───── RECORDED DATA

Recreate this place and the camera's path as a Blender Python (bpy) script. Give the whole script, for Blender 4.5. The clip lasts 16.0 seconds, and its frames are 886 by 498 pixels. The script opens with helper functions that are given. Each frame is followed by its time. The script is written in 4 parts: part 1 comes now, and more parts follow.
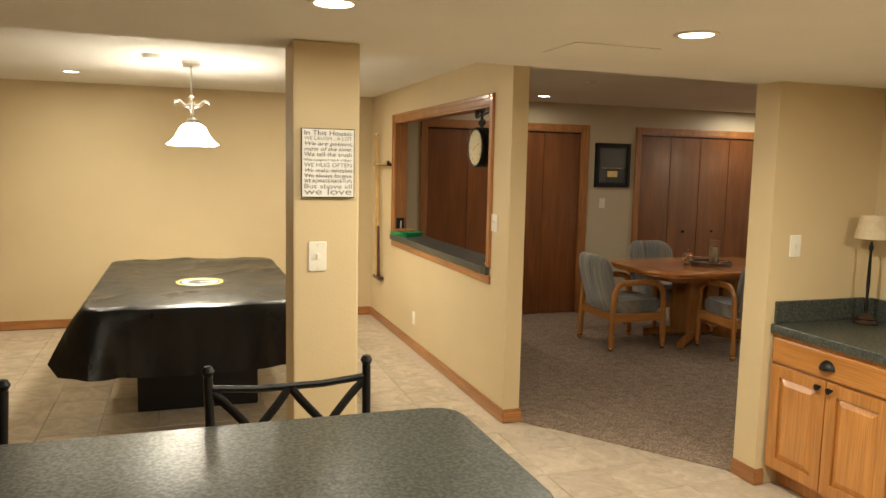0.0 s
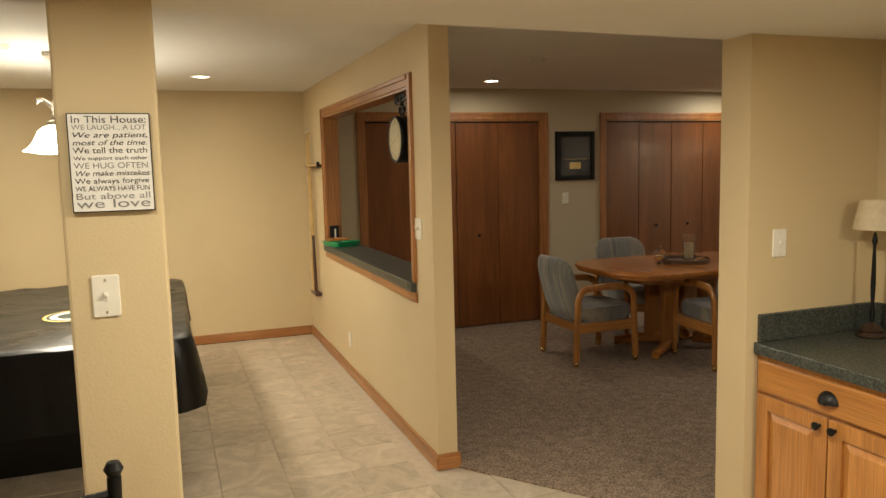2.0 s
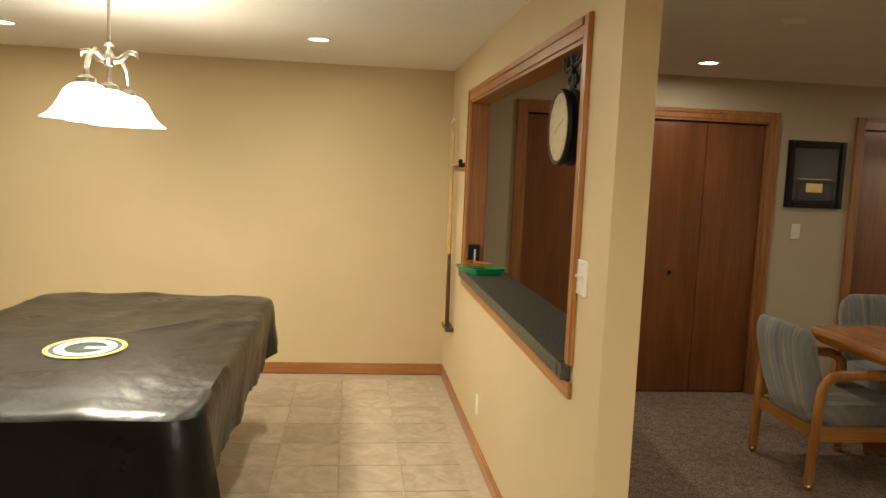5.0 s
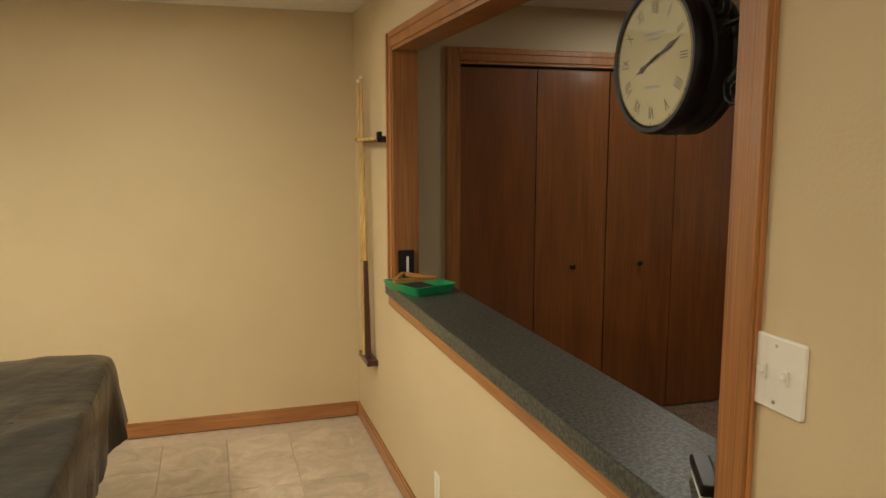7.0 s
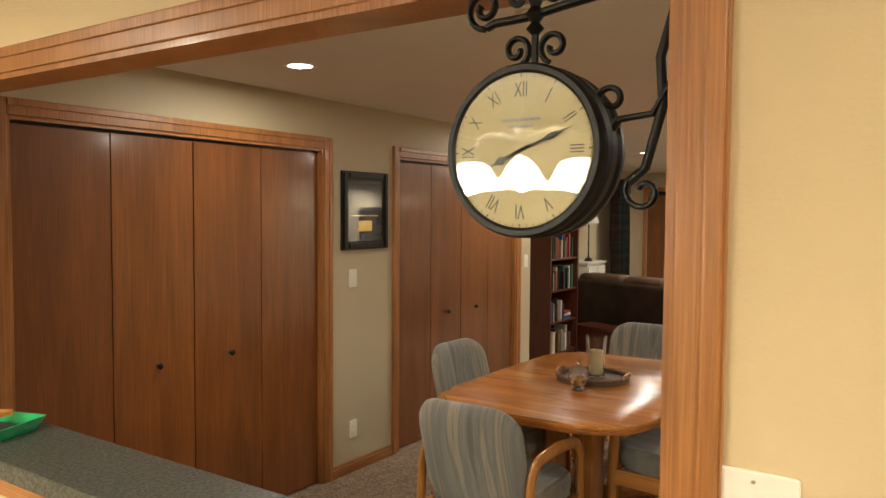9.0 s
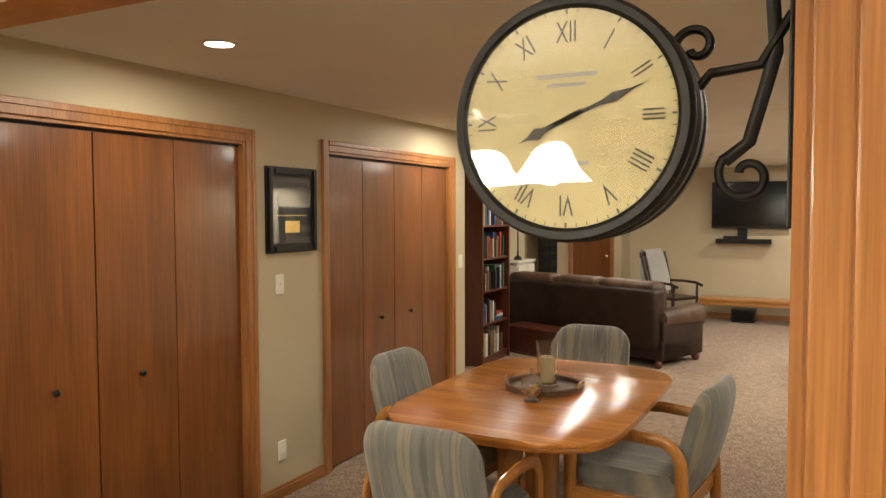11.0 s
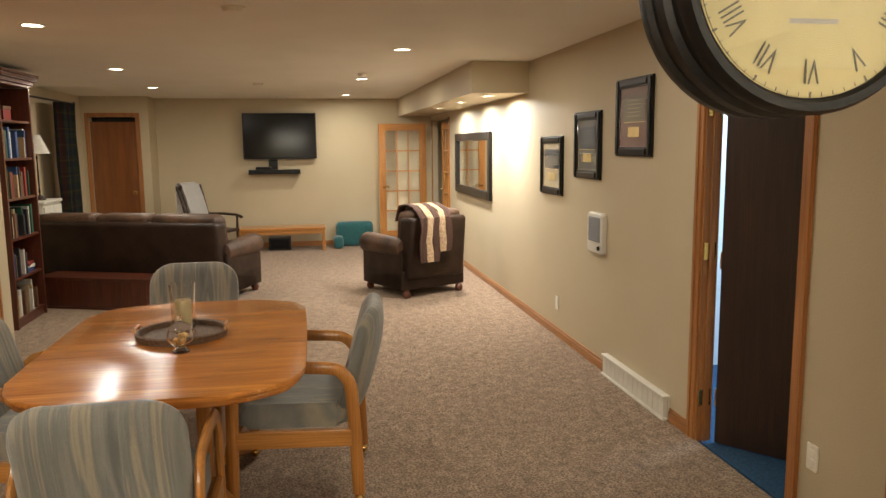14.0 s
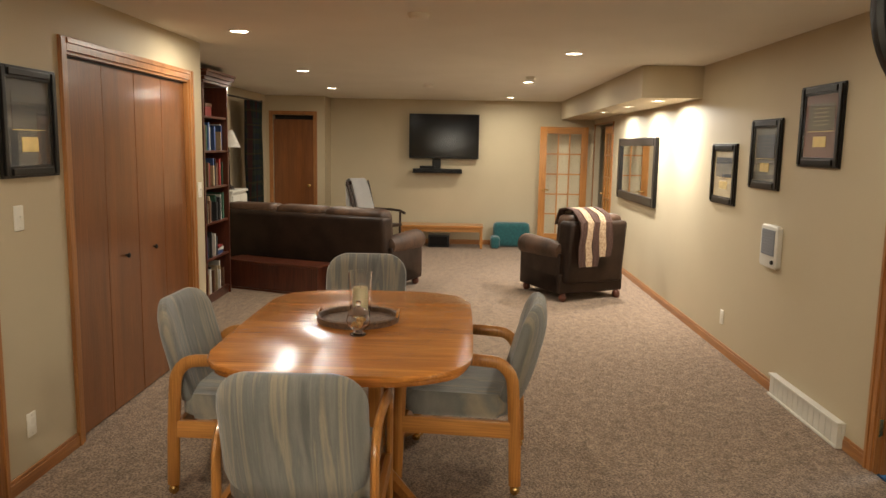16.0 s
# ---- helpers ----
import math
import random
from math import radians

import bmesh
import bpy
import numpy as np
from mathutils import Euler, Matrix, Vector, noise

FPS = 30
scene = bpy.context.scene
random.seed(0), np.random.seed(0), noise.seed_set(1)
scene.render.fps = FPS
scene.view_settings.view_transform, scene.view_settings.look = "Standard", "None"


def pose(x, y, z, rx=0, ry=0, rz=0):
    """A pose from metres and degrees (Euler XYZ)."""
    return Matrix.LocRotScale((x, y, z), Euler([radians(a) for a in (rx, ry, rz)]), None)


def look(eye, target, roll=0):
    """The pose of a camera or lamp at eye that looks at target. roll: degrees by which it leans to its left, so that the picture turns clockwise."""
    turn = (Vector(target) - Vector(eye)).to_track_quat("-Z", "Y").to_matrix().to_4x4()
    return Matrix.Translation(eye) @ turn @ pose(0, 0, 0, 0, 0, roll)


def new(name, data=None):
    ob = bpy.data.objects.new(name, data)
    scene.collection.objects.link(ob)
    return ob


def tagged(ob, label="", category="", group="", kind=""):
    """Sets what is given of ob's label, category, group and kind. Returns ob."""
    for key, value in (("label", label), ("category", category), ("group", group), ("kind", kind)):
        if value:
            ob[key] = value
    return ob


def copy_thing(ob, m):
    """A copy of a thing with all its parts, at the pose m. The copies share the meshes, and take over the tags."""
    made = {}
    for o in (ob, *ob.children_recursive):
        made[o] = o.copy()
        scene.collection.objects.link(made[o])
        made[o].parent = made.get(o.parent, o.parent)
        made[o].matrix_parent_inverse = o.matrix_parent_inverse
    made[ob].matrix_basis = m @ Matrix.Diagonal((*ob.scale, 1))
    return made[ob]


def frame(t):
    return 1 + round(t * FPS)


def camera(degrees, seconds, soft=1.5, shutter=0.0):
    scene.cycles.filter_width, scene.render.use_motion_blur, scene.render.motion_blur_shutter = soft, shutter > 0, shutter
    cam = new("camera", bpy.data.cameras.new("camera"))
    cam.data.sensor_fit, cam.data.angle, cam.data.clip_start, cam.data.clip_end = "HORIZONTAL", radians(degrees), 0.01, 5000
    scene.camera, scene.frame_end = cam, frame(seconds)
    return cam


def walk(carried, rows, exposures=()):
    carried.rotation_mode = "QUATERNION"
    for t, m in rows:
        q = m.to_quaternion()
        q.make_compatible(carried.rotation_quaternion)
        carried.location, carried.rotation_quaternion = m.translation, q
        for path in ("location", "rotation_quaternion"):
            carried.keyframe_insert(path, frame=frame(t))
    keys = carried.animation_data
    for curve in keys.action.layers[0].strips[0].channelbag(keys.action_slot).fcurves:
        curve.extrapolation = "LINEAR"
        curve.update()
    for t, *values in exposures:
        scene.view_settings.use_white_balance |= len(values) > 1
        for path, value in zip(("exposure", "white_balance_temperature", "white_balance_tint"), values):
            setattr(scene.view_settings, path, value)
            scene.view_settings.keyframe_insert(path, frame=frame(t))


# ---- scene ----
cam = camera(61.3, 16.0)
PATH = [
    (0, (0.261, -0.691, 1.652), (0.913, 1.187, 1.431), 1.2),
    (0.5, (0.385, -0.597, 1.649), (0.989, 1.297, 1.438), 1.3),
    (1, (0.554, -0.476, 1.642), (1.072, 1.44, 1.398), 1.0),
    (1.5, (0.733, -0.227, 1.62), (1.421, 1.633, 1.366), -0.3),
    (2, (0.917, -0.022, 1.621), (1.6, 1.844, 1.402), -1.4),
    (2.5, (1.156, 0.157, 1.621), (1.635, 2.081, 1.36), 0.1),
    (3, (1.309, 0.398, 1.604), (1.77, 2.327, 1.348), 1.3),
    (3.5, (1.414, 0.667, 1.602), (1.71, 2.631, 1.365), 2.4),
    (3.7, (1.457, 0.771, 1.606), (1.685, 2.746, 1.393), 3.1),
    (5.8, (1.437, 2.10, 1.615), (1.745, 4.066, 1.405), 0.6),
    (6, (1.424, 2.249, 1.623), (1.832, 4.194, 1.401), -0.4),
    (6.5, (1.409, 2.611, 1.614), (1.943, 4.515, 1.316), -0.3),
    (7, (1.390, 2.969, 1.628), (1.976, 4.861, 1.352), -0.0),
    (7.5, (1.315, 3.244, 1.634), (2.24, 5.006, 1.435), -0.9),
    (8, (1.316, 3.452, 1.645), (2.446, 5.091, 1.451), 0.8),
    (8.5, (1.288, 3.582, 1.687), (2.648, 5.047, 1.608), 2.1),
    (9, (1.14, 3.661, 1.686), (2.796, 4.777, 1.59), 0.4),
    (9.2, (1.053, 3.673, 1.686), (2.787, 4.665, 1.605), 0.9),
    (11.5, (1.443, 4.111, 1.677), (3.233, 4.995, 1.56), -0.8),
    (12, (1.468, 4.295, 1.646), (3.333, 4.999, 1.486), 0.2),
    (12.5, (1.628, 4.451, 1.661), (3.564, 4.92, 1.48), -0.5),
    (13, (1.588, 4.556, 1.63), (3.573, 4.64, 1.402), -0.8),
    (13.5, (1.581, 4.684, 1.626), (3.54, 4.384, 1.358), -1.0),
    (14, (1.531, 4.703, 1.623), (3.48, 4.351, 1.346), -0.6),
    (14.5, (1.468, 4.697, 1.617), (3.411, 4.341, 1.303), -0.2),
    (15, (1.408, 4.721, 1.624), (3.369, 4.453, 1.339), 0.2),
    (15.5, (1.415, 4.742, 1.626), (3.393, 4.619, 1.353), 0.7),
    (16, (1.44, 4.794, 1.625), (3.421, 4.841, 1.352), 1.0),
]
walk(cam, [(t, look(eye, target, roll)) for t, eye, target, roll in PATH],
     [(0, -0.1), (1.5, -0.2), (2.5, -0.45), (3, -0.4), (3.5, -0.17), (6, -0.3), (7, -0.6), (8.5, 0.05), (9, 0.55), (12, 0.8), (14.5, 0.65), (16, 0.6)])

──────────

=== AIM ===
Repeat the data exactly in full, omitting its pictures.

=== RESPONSE TO THE EXERCISE ===
Recreate this place and the camera's path as a Blender Python (bpy) script. Give the whole script, for Blender 4.5. The clip lasts 16.0 seconds, and its frames are 886 by 498 pixels. The script opens with helper functions that are given. Each frame is followed by its time. The script is written in 4 parts: part 1 comes now, and more parts follow.
0.0 s
2.0 s
5.0 s
7.0 s
9.0 s
11.0 s
14.0 s
16.0 s
# ---- helpers ----
import math
import random
from math import radians

import bmesh
import bpy
import numpy as np
from mathutils import Euler, Matrix, Vector, noise

FPS = 30
scene = bpy.context.scene
random.seed(0), np.random.seed(0), noise.seed_set(1)
scene.render.fps = FPS
scene.view_settings.view_transform, scene.view_settings.look = "Standard", "None"


def pose(x, y, z, rx=0, ry=0, rz=0):
    """A pose from metres and degrees (Euler XYZ)."""
    return Matrix.LocRotScale((x, y, z), Euler([radians(a) for a in (rx, ry, rz)]), None)


def look(eye, target, roll=0):
    """The pose of a camera or lamp at eye that looks at target. roll: degrees by which it leans to its left, so that the picture turns clockwise."""
    turn = (Vector(target) - Vector(eye)).to_track_quat("-Z", "Y").to_matrix().to_4x4()
    return Matrix.Translation(eye) @ turn @ pose(0, 0, 0, 0, 0, roll)


def new(name, data=None):
    ob = bpy.data.objects.new(name, data)
    scene.collection.objects.link(ob)
    return ob


def tagged(ob, label="", category="", group="", kind=""):
    """Sets what is given of ob's label, category, group and kind. Returns ob."""
    for key, value in (("label", label), ("category", category), ("group", group), ("kind", kind)):
        if value:
            ob[key] = value
    return ob


def copy_thing(ob, m):
    """A copy of a thing with all its parts, at the pose m. The copies share the meshes, and take over the tags."""
    made = {}
    for o in (ob, *ob.children_recursive):
        made[o] = o.copy()
        scene.collection.objects.link(made[o])
        made[o].parent = made.get(o.parent, o.parent)
        made[o].matrix_parent_inverse = o.matrix_parent_inverse
    made[ob].matrix_basis = m @ Matrix.Diagonal((*ob.scale, 1))
    return made[ob]


def frame(t):
    return 1 + round(t * FPS)


def camera(degrees, seconds, soft=1.5, shutter=0.0):
    scene.cycles.filter_width, scene.render.use_motion_blur, scene.render.motion_blur_shutter = soft, shutter > 0, shutter
    cam = new("camera", bpy.data.cameras.new("camera"))
    cam.data.sensor_fit, cam.data.angle, cam.data.clip_start, cam.data.clip_end = "HORIZONTAL", radians(degrees), 0.01, 5000
    scene.camera, scene.frame_end = cam, frame(seconds)
    return cam


def walk(carried, rows, exposures=()):
    carried.rotation_mode = "QUATERNION"
    for t, m in rows:
        q = m.to_quaternion()
        q.make_compatible(carried.rotation_quaternion)
        carried.location, carried.rotation_quaternion = m.translation, q
        for path in ("location", "rotation_quaternion"):
            carried.keyframe_insert(path, frame=frame(t))
    keys = carried.animation_data
    for curve in keys.action.layers[0].strips[0].channelbag(keys.action_slot).fcurves:
        curve.extrapolation = "LINEAR"
        curve.update()
    for t, *values in exposures:
        scene.view_settings.use_white_balance |= len(values) > 1
        for path, value in zip(("exposure", "white_balance_temperature", "white_balance_tint"), values):
            setattr(scene.view_settings, path, value)
            scene.view_settings.keyframe_insert(path, frame=frame(t))


# ---- scene ----
cam = camera(61.3, 16.0)
PATH = [
    (0, (0.261, -0.691, 1.652), (0.913, 1.187, 1.431), 1.2),
    (0.5, (0.385, -0.597, 1.649), (0.989, 1.297, 1.438), 1.3),
    (1, (0.554, -0.476, 1.642), (1.072, 1.44, 1.398), 1.0),
    (1.5, (0.733, -0.227, 1.62), (1.421, 1.633, 1.366), -0.3),
    (2, (0.917, -0.022, 1.621), (1.6, 1.844, 1.402), -1.4),
    (2.5, (1.156, 0.157, 1.621), (1.635, 2.081, 1.36), 0.1),
    (3, (1.309, 0.398, 1.604), (1.77, 2.327, 1.348), 1.3),
    (3.5, (1.414, 0.667, 1.602), (1.71, 2.631, 1.365), 2.4),
    (3.7, (1.457, 0.771, 1.606), (1.685, 2.746, 1.393), 3.1),
    (5.8, (1.437, 2.10, 1.615), (1.745, 4.066, 1.405), 0.6),
    (6, (1.424, 2.249, 1.623), (1.832, 4.194, 1.401), -0.4),
    (6.5, (1.409, 2.611, 1.614), (1.943, 4.515, 1.316), -0.3),
    (7, (1.390, 2.969, 1.628), (1.976, 4.861, 1.352), -0.0),
    (7.5, (1.315, 3.244, 1.634), (2.24, 5.006, 1.435), -0.9),
    (8, (1.316, 3.452, 1.645), (2.446, 5.091, 1.451), 0.8),
    (8.5, (1.288, 3.582, 1.687), (2.648, 5.047, 1.608), 2.1),
    (9, (1.14, 3.661, 1.686), (2.796, 4.777, 1.59), 0.4),
    (9.2, (1.053, 3.673, 1.686), (2.787, 4.665, 1.605), 0.9),
    (11.5, (1.443, 4.111, 1.677), (3.233, 4.995, 1.56), -0.8),
    (12, (1.468, 4.295, 1.646), (3.333, 4.999, 1.486), 0.2),
    (12.5, (1.628, 4.451, 1.661), (3.564, 4.92, 1.48), -0.5),
    (13, (1.588, 4.556, 1.63), (3.573, 4.64, 1.402), -0.8),
    (13.5, (1.581, 4.684, 1.626), (3.54, 4.384, 1.358), -1.0),
    (14, (1.531, 4.703, 1.623), (3.48, 4.351, 1.346), -0.6),
    (14.5, (1.468, 4.697, 1.617), (3.411, 4.341, 1.303), -0.2),
    (15, (1.408, 4.721, 1.624), (3.369, 4.453, 1.339), 0.2),
    (15.5, (1.415, 4.742, 1.626), (3.393, 4.619, 1.353), 0.7),
    (16, (1.44, 4.794, 1.625), (3.421, 4.841, 1.352), 1.0),
]
walk(cam, [(t, look(eye, target, roll)) for t, eye, target, roll in PATH],
     [(0, -0.1), (1.5, -0.2), (2.5, -0.45), (3, -0.4), (3.5, -0.17), (6, -0.3), (7, -0.6), (8.5, 0.05), (9, 0.55), (12, 0.8), (14.5, 0.65), (16, 0.6)])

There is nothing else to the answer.